A reivindicação de Alckmin tem fundamento técnico, porque a dívida dos estados e municípios ainda é indexada pelo IGPM, pois naquela época havia o câmbio fixo.
Quando o câmbio flutuante passou a ser usado, praticamente tudo que ainda é indexado tem como referência o IPCA, e só contrato de aluguel e tarifas é que ficaram em IGP, além da dívida dos estados e municípios.
Isso gera distorções importantes, por mais que os estados e municípios paguem a dívida só faz aumentar. Os governadores deviam 12% do PIB em 2000 e hoje devem 11%, mas pagaram muito mais do que esse ponto percentual de redução.
A movimentação de governadores eleitos para recriar o chamado imposto do cheque, extinto em 2007 pelo Congresso na grande derrota de Lula em seus oito anos de mandato, aconteceu logo no início da nova administração, o que sugeriu à oposição um jogo de cartas marcadas para fazer com que a volta da CPMF parecesse um movimento das bases políticas, a que o novo governo acederia.
A reação da opinião pública foi tão negativa que o assunto foi deixado de lado, para ressuscitar agora na reunião dos governadores do Nordeste, a maior parte deles governistas.
Na verdade, não há nenhuma razão para a criação de mais impostos, já que o governo aumentou o IOF logo depois da derrota no Senado e, de lá para cá, a arrecadação só tem feito crescer, levando a carga tributária brasileira para cerca de 36% do PIB.
Mas o governo tem imensas dificuldades para fazer cortes em seu orçamento, e já tem, mais à frente, algumas armadilhas preparadas por ele mesmo, como a política de reajuste do salário mínimo, que está sendo aprovada no Congresso, que já contratou um aumento para o próximo ano de 14%.

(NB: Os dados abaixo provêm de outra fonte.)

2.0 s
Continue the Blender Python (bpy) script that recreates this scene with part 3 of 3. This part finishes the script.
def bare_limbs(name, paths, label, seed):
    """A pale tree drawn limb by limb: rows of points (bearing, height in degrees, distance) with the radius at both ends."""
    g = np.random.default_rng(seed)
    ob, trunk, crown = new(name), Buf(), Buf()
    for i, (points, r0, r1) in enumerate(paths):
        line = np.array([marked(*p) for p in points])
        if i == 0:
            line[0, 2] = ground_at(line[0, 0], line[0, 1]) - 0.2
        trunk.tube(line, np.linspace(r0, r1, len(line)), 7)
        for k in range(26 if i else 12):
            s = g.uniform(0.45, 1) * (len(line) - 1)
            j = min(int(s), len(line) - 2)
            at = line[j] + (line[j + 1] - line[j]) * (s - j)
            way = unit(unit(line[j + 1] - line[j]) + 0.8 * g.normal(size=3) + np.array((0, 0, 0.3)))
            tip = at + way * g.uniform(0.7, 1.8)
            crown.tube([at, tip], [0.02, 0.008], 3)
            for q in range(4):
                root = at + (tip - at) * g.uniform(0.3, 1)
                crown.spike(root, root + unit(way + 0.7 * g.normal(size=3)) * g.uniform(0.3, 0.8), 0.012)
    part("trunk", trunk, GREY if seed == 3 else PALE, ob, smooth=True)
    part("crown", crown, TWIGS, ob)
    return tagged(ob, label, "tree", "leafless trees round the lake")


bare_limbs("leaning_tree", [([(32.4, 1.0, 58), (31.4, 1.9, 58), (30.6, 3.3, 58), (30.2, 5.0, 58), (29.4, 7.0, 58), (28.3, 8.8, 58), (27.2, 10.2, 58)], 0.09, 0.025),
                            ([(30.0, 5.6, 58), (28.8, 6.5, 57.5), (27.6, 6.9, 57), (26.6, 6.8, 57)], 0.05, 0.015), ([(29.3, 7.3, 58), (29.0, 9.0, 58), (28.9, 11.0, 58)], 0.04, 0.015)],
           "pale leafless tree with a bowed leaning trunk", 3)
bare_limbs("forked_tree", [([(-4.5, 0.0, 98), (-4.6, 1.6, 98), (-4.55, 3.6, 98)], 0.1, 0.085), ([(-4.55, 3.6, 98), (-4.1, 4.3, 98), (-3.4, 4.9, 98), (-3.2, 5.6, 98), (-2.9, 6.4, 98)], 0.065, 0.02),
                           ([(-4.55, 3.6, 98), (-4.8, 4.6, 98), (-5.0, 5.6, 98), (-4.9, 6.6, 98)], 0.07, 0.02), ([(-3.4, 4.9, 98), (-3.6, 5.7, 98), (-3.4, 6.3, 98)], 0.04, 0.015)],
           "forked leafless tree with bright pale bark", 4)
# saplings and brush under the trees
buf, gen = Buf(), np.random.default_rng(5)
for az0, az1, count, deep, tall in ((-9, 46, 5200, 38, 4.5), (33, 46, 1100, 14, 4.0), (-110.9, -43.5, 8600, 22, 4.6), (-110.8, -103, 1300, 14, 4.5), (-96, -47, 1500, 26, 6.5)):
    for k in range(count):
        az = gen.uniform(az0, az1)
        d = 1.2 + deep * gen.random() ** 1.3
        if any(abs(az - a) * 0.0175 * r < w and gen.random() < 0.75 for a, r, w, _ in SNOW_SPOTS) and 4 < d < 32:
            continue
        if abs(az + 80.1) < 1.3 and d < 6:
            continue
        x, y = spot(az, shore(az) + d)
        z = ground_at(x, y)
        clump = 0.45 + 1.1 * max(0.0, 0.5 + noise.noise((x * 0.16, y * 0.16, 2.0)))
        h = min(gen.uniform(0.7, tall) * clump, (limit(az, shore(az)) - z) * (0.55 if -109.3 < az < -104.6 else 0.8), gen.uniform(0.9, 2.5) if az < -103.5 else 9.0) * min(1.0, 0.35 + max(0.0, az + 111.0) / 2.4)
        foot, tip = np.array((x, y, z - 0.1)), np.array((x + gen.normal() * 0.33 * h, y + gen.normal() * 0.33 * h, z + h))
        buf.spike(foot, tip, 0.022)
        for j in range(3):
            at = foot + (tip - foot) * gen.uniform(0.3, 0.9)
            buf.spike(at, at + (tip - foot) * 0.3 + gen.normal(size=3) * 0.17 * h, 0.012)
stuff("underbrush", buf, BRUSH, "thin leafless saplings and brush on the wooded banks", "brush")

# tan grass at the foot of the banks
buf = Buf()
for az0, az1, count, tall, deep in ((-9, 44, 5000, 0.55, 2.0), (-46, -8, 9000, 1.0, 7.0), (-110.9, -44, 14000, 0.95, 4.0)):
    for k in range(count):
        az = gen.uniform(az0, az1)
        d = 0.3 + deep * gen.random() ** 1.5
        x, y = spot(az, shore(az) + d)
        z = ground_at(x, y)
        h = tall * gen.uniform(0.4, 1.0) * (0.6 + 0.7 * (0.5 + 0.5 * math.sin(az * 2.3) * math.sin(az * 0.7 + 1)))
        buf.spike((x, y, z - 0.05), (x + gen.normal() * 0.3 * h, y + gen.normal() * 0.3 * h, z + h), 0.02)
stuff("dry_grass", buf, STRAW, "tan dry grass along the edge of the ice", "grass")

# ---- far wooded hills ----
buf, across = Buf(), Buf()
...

Um estudo feito por Marcos Mendes, consultor legislativo do Senado Federal, doutor em Economia (IPE/USP), demonstra que, devido à forte rigidez da despesa, decorrente de legislação que obriga a realização de gasto mínimo em determinados setores (como pessoal e saúde), o espaço para corte de despesas é mínimo.
Um corte profundo das despesas não rígidas levaria a uma economia de, no máximo, R$19 bilhões, longe do ajuste de R$50 bilhões anunciado pelo governo.
O estudo demonstra também que há significativo espaço para ajuste nas despesas com inversões financeiras, mas isso requereria mudanças significativas nas políticas industrial e de desenvolvimento regional.
Duas grandes e polêmicas políticas públicas consomem R$27,6 bilhões: a política industrial (basicamente, repasses ao BNDES e financiamentos à indústria naval) e a política de desenvolvimento regional (repasses aos Fundos Constitucionais de Desenvolvimento).
As despesas com pessoal e encargos sociais, por sua vez, são rígidas, em função de uma legislação que privilegia a estabilidade no emprego do servidor, a irredutibilidade de remuneração, promoções por tempo de serviço etc.
O candidato derrotado à Presidência, o tucano José Serra, apontou os cargos comissionados - cerca de 20 mil - como passíveis de cortes, mas esses não estão na mira do governo por questões políticas: é neles que estão abrigados os petistas e aliados partidários.
O estudo conclui pela necessidade de se promover um ajuste fiscal com elementos voltados para o longo prazo, como racionalização da política de pessoal, voltada para a qualidade na contratação, o estímulo ao bom desempenho e o controle da folha de pagamento; forte esforço de avaliação dos investimentos públicos prioritários, com o cancelamento de investimentos desnecessários ou questionáveis.
Seria necessária, ainda segundo o estudo, uma revisão da política de reajuste do salário mínimo, para reduzir a velocidade de crescimento das despesas a ele indexadas; a complementação da reforma da Previdência Social; revisão da regra de despesa mínima em saúde, vinculando-se a expansão da verba a melhorias na gestão e a indicadores de qualidade.